Sampietrini (also sanpietrini) is the pavement found in the historic district of Rome and in St. Peter's Square, Vatican City. The earliest examples were made by trimming large blocks that had been used in ancient Roman roads, as recently discovered in fifteenth- and sixteenth-century archeological excavations. The first documented use in Rome of "sampietrini" stones was during the reign of Pope Pius V (1566–72). Over the next two centuries, the stones were used to pave all the main streets of Rome, because this mode was superior to brick, as it provided a smoother, stronger surface for carriages.

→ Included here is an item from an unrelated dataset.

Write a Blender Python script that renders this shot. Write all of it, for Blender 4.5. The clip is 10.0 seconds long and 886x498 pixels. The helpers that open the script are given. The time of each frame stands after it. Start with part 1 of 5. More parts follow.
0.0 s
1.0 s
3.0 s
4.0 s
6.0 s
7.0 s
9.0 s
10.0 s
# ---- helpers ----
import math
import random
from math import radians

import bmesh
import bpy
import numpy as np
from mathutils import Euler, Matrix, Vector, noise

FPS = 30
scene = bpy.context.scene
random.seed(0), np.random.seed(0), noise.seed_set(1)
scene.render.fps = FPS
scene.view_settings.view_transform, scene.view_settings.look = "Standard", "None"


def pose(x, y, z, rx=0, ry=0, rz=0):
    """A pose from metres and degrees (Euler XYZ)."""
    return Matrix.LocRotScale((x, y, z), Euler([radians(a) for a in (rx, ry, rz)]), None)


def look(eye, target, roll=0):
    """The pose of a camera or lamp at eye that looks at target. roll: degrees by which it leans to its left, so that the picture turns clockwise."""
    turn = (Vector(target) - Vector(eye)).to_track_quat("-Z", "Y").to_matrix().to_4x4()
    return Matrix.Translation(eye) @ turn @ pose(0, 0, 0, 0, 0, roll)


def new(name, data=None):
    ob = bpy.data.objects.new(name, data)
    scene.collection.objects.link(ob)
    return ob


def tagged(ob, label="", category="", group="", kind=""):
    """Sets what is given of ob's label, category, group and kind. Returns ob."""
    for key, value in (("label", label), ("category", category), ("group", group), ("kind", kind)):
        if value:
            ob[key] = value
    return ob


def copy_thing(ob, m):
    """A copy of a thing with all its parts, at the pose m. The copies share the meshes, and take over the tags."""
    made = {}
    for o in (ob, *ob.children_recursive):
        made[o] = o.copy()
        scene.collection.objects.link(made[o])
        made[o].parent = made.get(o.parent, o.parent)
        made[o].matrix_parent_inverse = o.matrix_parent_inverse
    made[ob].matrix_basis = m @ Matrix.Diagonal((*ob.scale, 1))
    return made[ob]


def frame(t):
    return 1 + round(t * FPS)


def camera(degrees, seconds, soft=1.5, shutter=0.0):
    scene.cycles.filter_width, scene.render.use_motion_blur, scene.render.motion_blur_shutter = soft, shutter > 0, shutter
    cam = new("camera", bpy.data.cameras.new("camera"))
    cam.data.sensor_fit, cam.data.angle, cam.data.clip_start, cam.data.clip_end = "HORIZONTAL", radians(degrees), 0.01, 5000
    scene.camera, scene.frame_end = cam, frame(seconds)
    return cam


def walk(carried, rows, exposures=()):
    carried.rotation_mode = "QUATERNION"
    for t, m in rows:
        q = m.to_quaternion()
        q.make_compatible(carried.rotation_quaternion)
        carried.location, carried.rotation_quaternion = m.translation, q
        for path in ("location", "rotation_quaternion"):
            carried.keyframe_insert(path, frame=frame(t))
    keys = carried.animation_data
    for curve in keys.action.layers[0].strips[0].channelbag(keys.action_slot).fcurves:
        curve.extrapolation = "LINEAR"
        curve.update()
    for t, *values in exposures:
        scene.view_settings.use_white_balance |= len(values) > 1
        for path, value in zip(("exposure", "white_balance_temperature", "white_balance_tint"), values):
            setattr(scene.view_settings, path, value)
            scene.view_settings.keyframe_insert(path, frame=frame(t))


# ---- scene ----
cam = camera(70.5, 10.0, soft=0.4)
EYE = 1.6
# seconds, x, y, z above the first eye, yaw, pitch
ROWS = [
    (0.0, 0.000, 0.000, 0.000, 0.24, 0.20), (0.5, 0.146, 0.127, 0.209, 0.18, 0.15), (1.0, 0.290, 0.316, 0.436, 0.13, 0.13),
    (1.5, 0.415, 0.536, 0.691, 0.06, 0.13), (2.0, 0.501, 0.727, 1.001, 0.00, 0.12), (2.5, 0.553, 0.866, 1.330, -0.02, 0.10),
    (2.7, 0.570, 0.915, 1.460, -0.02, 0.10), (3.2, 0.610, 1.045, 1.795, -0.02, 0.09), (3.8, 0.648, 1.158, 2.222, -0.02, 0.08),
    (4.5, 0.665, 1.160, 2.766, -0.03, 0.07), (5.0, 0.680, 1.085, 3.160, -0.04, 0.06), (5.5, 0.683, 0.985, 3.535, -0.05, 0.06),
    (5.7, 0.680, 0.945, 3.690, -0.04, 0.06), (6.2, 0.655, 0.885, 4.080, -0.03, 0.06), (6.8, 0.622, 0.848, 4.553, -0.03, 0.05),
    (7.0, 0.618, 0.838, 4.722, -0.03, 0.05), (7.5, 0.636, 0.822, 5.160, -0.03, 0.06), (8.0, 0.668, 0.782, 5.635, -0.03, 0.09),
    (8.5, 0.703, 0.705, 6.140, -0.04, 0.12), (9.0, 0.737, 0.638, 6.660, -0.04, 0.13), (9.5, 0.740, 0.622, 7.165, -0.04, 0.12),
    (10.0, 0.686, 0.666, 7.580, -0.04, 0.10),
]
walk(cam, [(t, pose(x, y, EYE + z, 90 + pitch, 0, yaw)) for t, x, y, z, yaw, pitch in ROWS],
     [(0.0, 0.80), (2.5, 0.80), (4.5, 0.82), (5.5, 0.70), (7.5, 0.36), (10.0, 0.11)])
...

Advantages of sampietrini:
- It creates small channels between the bricks that allow water to pass.
- It can be adapted to the irregularities of the underlying ground.
- It is a long-lasting material.

Disadvantages of sampietrini:
- Over time, the underlying ground will become irregular.
- It is slippery when wet.

Sampietrinis peculiarities make it unsuitable to streets where traffic travels at high speed. Nowadays, its use is largely confined to historical or very narrow streets in the center of Rome (e.g., in Trastevere), where traffic is light and slow.

The widespread availability of sampietrini made it a weapon of choice in Italian riots since the 1960s.

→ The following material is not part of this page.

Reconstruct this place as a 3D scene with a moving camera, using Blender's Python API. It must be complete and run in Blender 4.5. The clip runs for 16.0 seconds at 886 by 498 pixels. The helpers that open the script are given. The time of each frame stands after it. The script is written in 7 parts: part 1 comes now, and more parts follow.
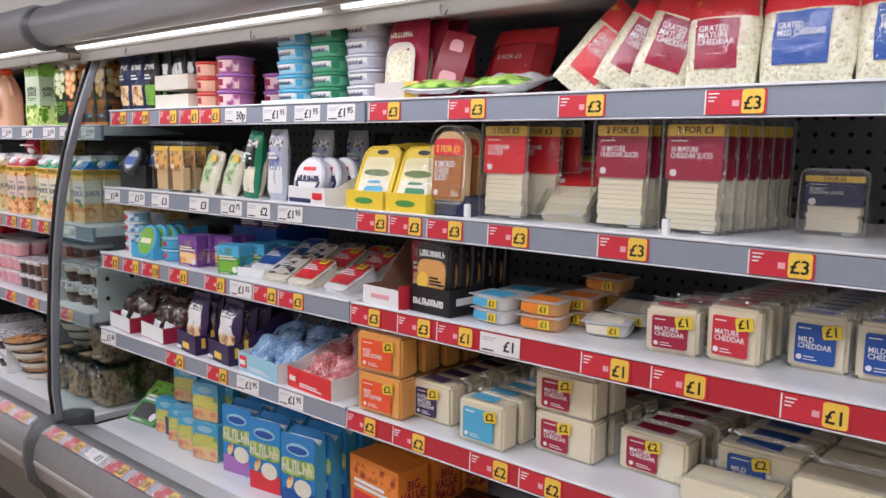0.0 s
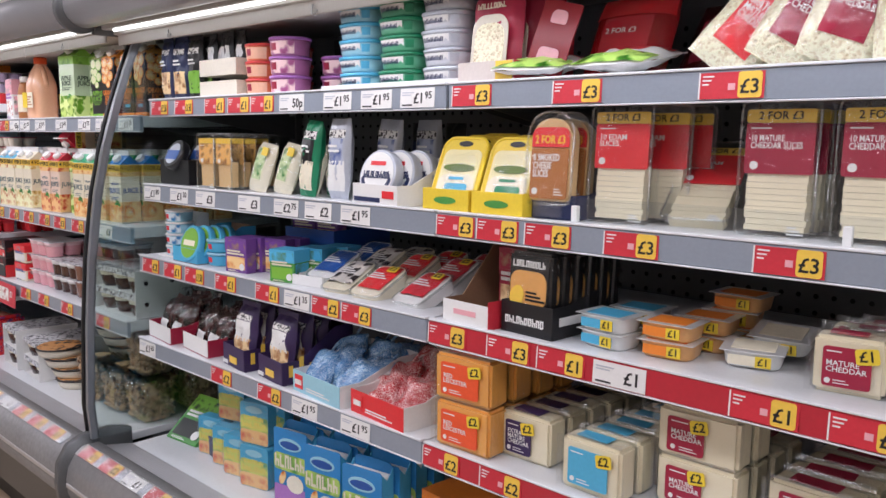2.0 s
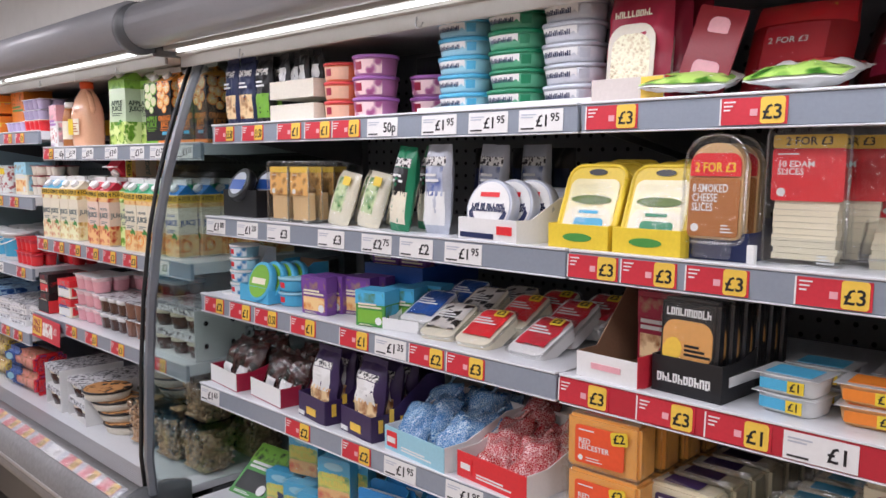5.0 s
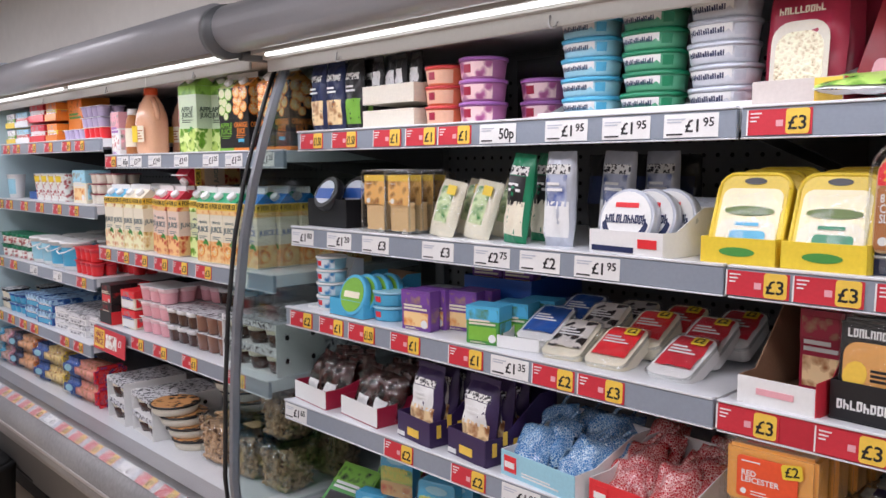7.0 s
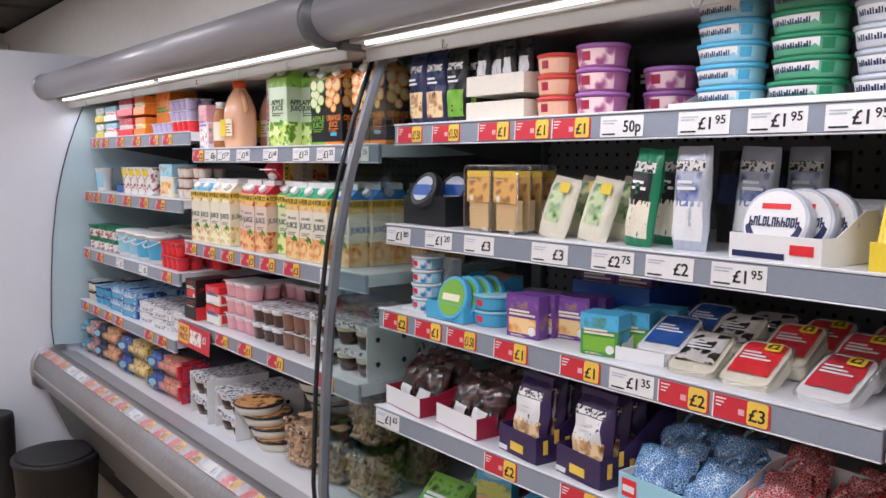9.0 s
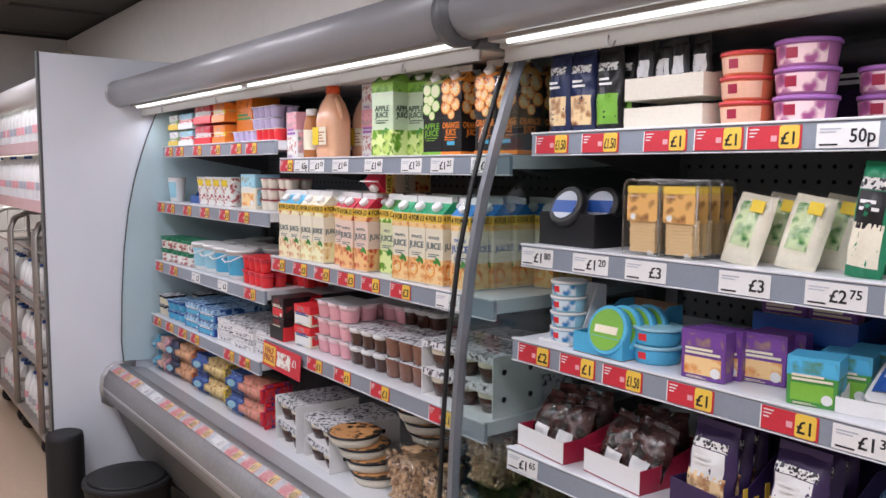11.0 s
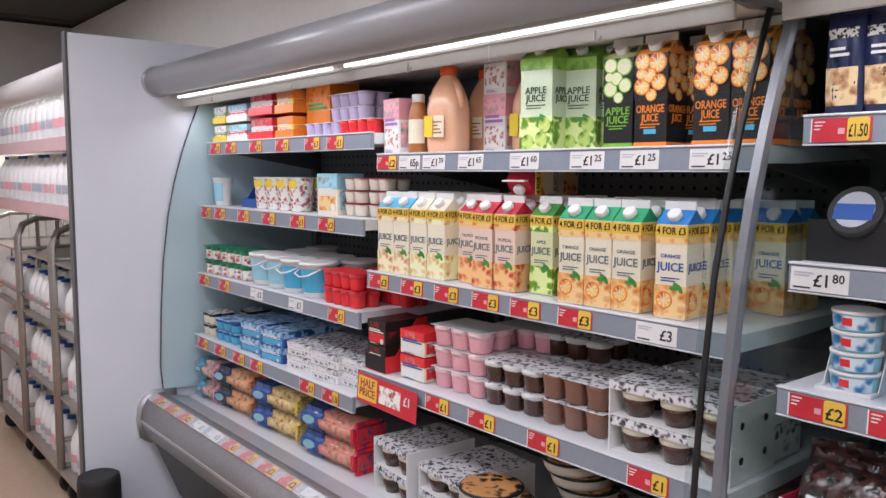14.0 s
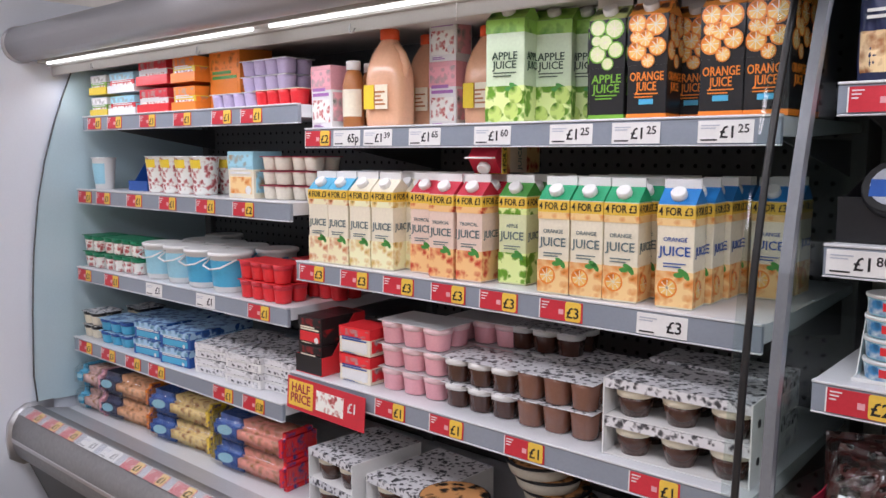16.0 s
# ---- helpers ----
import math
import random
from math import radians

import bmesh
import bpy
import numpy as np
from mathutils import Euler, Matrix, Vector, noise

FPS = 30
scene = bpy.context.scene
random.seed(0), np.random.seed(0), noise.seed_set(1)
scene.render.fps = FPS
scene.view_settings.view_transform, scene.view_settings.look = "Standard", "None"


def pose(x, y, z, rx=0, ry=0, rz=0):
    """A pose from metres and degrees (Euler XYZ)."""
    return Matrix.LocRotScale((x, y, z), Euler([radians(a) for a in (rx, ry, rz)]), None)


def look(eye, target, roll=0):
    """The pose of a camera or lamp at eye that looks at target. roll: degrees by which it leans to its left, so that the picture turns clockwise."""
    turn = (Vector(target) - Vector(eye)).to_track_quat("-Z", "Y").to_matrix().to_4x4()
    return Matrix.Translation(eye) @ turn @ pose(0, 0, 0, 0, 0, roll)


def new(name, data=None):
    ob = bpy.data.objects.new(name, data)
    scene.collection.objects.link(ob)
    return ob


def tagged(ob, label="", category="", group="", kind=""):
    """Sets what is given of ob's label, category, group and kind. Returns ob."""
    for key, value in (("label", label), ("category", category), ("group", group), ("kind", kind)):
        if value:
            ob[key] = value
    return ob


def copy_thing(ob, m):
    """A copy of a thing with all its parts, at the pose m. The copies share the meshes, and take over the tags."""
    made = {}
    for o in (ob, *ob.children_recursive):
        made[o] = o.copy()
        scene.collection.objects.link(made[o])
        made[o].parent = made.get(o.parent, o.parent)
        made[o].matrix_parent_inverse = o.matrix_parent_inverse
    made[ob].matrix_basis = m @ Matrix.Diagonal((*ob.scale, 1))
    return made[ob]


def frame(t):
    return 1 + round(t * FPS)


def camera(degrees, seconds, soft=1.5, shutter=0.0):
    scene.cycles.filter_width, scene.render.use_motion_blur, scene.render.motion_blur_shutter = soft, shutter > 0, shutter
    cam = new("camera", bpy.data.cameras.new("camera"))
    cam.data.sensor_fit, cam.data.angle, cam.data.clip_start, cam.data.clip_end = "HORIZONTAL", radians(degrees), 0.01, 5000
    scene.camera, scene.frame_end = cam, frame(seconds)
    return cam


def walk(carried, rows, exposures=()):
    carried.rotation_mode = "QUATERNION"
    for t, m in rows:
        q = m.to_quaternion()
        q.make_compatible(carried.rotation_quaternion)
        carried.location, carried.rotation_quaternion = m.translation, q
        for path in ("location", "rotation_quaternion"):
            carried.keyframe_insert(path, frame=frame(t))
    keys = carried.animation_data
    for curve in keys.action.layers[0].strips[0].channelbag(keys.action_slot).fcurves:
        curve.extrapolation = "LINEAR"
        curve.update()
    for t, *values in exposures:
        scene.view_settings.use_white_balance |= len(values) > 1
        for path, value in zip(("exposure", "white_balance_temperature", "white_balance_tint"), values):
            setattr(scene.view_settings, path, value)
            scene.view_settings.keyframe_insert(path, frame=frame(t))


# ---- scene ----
cam = camera(58.0, 16.0)
PATH = [
    (0, (0.146, 0.133, 1.625), (-1.155, 1.63, 1.365), 0.6),
    (0.5, (0.017, 0.146, 1.63), (-1.22, 1.696, 1.368), 0.1),
    (1, (-0.06, 0.161, 1.62), (-1.264, 1.737, 1.363), 0.5),
    (1.5, (-0.101, 0.202, 1.625), (-1.378, 1.718, 1.361), -0.1),
    (2, (-0.131, 0.252, 1.612), (-1.485, 1.699, 1.342), 0.6),
    (2.5, (-0.141, 0.274, 1.608), (-1.566, 1.648, 1.318), 0.1),
    (3, (-0.186, 0.272, 1.614), (-1.612, 1.644, 1.323), -0.1),
    (3.5, (-0.272, 0.247, 1.633), (-1.639, 1.682, 1.361), -1.2),
    (4, (-0.345, 0.229, 1.64), (-1.66, 1.719, 1.41), -1.1),
    (4.5, (-0.387, 0.236, 1.627), (-1.683, 1.742, 1.408), -0.5),
    (5, (-0.425, 0.268, 1.625), (-1.813, 1.691, 1.406), -0.0),
    (5.2, (-0.438, 0.284, 1.623), (-1.88, 1.653, 1.405), -0.0),
    (7.3, (-0.662, 0.184, 1.643), (-2.077, 1.582, 1.432), -0.3),
    (7.5, (-0.664, 0.189, 1.647), (-2.08, 1.586, 1.434), -0.2),
    (8, (-0.677, 0.184, 1.64), (-2.098, 1.576, 1.435), 0.2),
    (8.5, (-0.716, 0.164, 1.627), (-2.167, 1.525, 1.422), 0.1),
    (9, (-0.8, 0.203, 1.625), (-2.326, 1.478, 1.414), 0.3),
    (9.5, (-0.862, 0.209, 1.629), (-2.426, 1.442, 1.446), 1.9),
    (9.7, (-0.897, 0.194, 1.637), (-2.458, 1.431, 1.456), 1.4),
    (11.8, (-1.308, 0.112, 1.635), (-2.894, 1.313, 1.433), 0.2),
    (12, (-1.361, 0.085, 1.633), (-2.926, 1.315, 1.433), -0.0),
    (12.5, (-1.466, 0.028, 1.627), (-3.013, 1.281, 1.437), -0.0),
    (13, (-1.554, 0.041, 1.615), (-3.129, 1.259, 1.424), 0.3),
    (13.5, (-1.674, 0.082, 1.619), (-3.265, 1.276, 1.419), 0.6),
    (14, (-1.787, 0.067, 1.628), (-3.332, 1.322, 1.434), 0.1),
    (14.5, (-1.889, 0.016, 1.627), (-3.363, 1.353, 1.422), 0.3),
    (15, (-1.953, 0.035, 1.616), (-3.377, 1.426, 1.419), 0.7),
    (15.5, (-2.007, 0.077, 1.6), (-3.424, 1.468, 1.368), 0.7),
    (16, (-2.115, 0.06, 1.616), (-3.416, 1.56, 1.376), -0.0),
]
walk(cam, [(t, look(eye, target, roll)) for t, eye, target, roll in PATH])


# ---------------------------------------------------------------- world and light
world = bpy.data.worlds.new("shop_interior")
scene.world = world
world.use_nodes = True
world.node_tree.nodes["Background"].inputs[0].default_value = (0.9, 0.95, 1.0, 1)
world.node_tree.nodes["Background"].inputs[1].default_value = 0.02
scene.view_settings.exposure = -0.08


def area_lamp(name, x, y, z, sx, sy, watts, tilt=0.0, colour=(1.0, 0.97, 0.93)):
    data = bpy.data.lights.new(name, "AREA")
    data.shape, data.size, data.size_y, data.energy, data.color = "RECTANGLE", sx, sy, watts, colour
    ob = new(name, data)
    ob.matrix_basis = pose(x, y, z, tilt, 0, 0)
    return ob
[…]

In July 2005, the mayor of Rome, Walter Veltroni, declared that the sampietrini pavement was causing problems: its irregularity could be dangerous to moped riders and other two-wheeled vehicles; heavy vehicles passing over it created noise and vibrations damaging to adjacent buildings. While these concerns were countered with the argument that inadequate maintenance was at fault, Veltroni said that the sampietrini would be removed, reserving them solely for pedestrian streets.

== Sources ==
- Cibin, Ludovica, "Selciato Romano; il sampietrino" (Rome: Gangemi) 2005.
- Sampietrini: una grana per Veltroni, il Giornale
- Roma dice addio ai sampietrini asfalto anche nelle vie del centro, la Repubblica
- Rinne, Katherine, "The Waters of Rome: Aqueducts, Fountains, and the Birth of the Baroque City," chapter 9 (New Haven: Yale) 2010.